Strong magnetoelastic coupling at the transition from harmonic to anharmonic order in NaFe(WO$_4$)$_2$ with 3d$^5$ configuration

TL;DR

This study reveals strong magnetoelastic coupling in NaFe(WO$_4$)$_2$, especially during transitions between harmonic and anharmonic magnetic orders, with significant lattice effects linked to magnetic phase changes.

Contribution

It uncovers the nature of magnetic and structural phase transitions in NaFe(WO$_4$)$_2$, highlighting the role of anharmonic modulations and magnetoelastic effects in this compound.

Findings

Large magneto-elastic anomalies at incommensurate to commensurate transitions

Anharmonic modulations emerge with sizable lattice effects

Metastable magnetic phases are observed upon field cycling

Abstract

The crystal structure of the double tungstate NaFe(WO$_4$)$_2$ arises from that of the spin-driven multiferroic MnWO$_4$ by inserting non-magnetic Na layers.
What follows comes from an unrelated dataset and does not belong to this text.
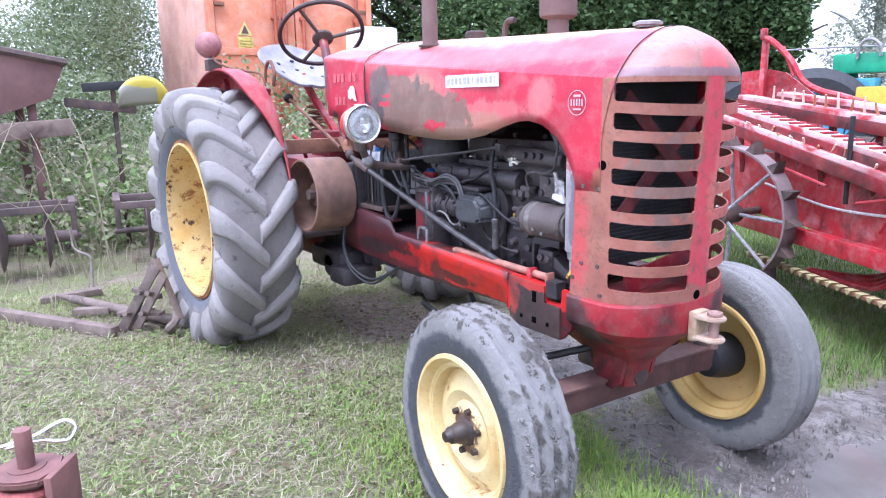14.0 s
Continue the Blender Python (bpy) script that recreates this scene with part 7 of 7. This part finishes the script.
for x, y, h, r in ((-6.9, 9.2, 6.0, 1.9), (-8.2, 8.6, 6.5, 2.4), (-10.5, 7.2, 6.5, 2.4), (-9.6, 12.5, 8.0, 2.8), (-10.8, 10.5, 8.0, 2.8), (-13.0, 8.0, 8.0, 3.0), (-13.5, 4.8, 6.0, 2.4), (-12.0, 14.0, 9.0, 3.2), (-16.0, 10.0, 9.0, 3.4), (-5.95, 10.2, 5.6, 1.0), (-6.3, 11.4, 6.5, 1.3)):
    tree(x, y, h, r, HEDGE, 36000, "dark green leafy tree in the hedge line", 0.105)
for x, y, h, r in ((5.0, 3.6, 4.0, 1.5), (6.2, 5.4, 4.6, 1.8), (5.6, 7.6, 5.0, 2.0), (4.2, 9.6, 5.0, 2.0), (6.4, 1.9, 4.0, 1.6), (4.0, 13.5, 7.0, 2.2), (7.0, 12.0, 7.0, 2.5)):
    tree(x, y, h, r, HEDGE2, 13000, "dense green hedge tree beside the track", 0.14)


# leaves and bark are paled: bright haze is put into their colour
PALEBARK = rusty("hazed_bark", (0.30, 0.30, 0.28), (0.40, 0.40, 0.38), 8.0, 0.9, (0.2, 0.2, 0.19))
HAZE = leafy("hazed_leaves", [(0.36, 0.39, 0.30), (0.48, 0.50, 0.42), (0.62, 0.63, 0.58)], (0.48, 0.50, 0.42), 0.8, 0.5)
tree(-5.3, 13.6, 5.5, 0.9, HAZE, 15000, "thin grey-green willow beyond the yard, paled by haze put into its colour", 0.075, PALEBARK)
tree(-4.3, 13.8, 5.0, 0.9, HAZE, 15000, "thin grey-green willow beyond the yard, paled by haze put into its colour", 0.075, PALEBARK)


def bush(name, lobes, n, mat, size, label):
    V, F = leaves(cloud_points(n, lobes), size, 0.3)
    return stuff(name, V, F, mat, label, "bush")


bush("hawthorn_brush", [(-8.6, -1.4, 1.3, 1.2, 1.1), (-9.2, -0.4, 1.5, 1.15, 1.2), (-8.0, -2.8, 1.2, 1.4, 1.1), (-9.6, -3.8, 1.6, 1.6, 1.4), (-7.4, -4.2, 1.1, 1.2, 1.0), (-11.8, 0.4, 1.9, 0.9, 1.5), (-7.6, -0.4, 0.9, 0.9, 0.8), (-10.5, -1.5, 1.6, 1.4, 1.2), (-11.0, -4.5, 1.6, 2.0, 1.5), (-9.6, 0.05, 2.6, 0.8, 1.2), (-10.4, 0.35, 3.0, 0.75, 1.2), (-12.5, -2.5, 1.5, 2.2, 1.2), (-7.0, 0.3, 0.6, 0.7, 0.6), (-12.6, 1.0, 2.3, 1.0, 1.9), (-14.0, 2.0, 2.4, 1.2, 2.0)], 215000, BRUSH, 0.047, "pale grey-green brush and brambles")
WEED = leafy("weed_leaves", [(0.10, 0.19, 0.05), (0.18, 0.28, 0.08), (0.28, 0.33, 0.16), (0.38, 0.36, 0.25), (0.44, 0.40, 0.30)], (0.22, 0.26, 0.12), 0.6, 0.35)
bush("nettle_patch", [(-5.2, -1.6, 0.45, 0.6, 0.45), (-5.6, -0.4, 0.5, 0.7, 0.5), (-4.9, 0.4, 0.45, 0.6, 0.45), (-6.2, -2.4, 0.6, 0.8, 0.55), (-4.7, -0.9, 0.4, 0.45, 0.38), (-5.5, 1.2, 0.6, 0.7, 0.6), (-4.9, -0.75, 0.5, 0.45, 0.55), (-4.8, -0.25, 0.5, 0.4, 0.5), (-5.1, -1.4, 0.5, 0.5, 0.6), (-5.3, -2.0, 0.5, 0.5, 0.6)], 9500, WEED, 0.06, "green nettles growing round the scrap")
bush("bramble_by_container", [(-7.9, 1.5, 1.0, 0.45, 0.9), (-7.8, 2.2, 1.2, 0.5, 0.8), (-7.6, 2.9, 0.9, 0.6, 0.7), (-6.6, 2.2, 0.8, 0.6, 0.7), (-5.6, 2.0, 0.7, 0.6, 0.6), (-7.9, 3.4, 1.4, 0.35, 0.6)], 5200, BRUSH, 0.07, "straggling bramble climbing the container")
st_ = B()
for k in range(170):
    x, y = rng.uniform(-7.0, -3.6), rng.uniform(-2.8, 2.2)
    a, l = rng.uniform(0, 6.28), rng.uniform(0.5, 1.3)
    z = ground_z(x, y)
    tube(st_, [(x, y, z), (x + 0.15 * l * math.cos(a), y + 0.15 * l * math.sin(a), z + 0.6 * l), (x + 0.6 * l * math.cos(a), y + 0.6 * l * math.sin(a), z + 0.95 * l)], (0.006, 0.002), 4, 3)
tagged(part("dry_stalks", st_, DRY), "dry leafless bramble and dock stalks", "stalks", kind="stuff")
NaFe(WO$_4$)$_2$ exhibits a three-dimensional incommensurate spin-spiral structure at low temperature and zero magnetic field, which, however, competes with commensurate order induced by magnetic field. The incommensurate zero-field phase corresponds to the condensation of a single irreducible representation but it does not imply ferroelectric polarization because spirals with opposite chirality coexist. Sizable anharmonic modulations emerge in this incommensurate structure, which are accompanied by large magneto-elastic anomalies, while the onset of the harmonic order is invisible in the thermal expansion coefficient. In magnetic fields applied along the monoclinic axis, we observe a first-order transition to a commensurate structure that again is accompanied by large magneto-elastic effects. The large magnetoelastic coupling, a reduction of the $b$ lattice parameter, is thus associated only with the commensurate order. Upon releasing the field at low temperature, the magnetic order transforms to another commensurate structure that considerably differs from the incommensurate low-temperature phase emerging upon zero-field cooling. The latter phase, which exhibits a reduced ordered moment, seems to be metastable.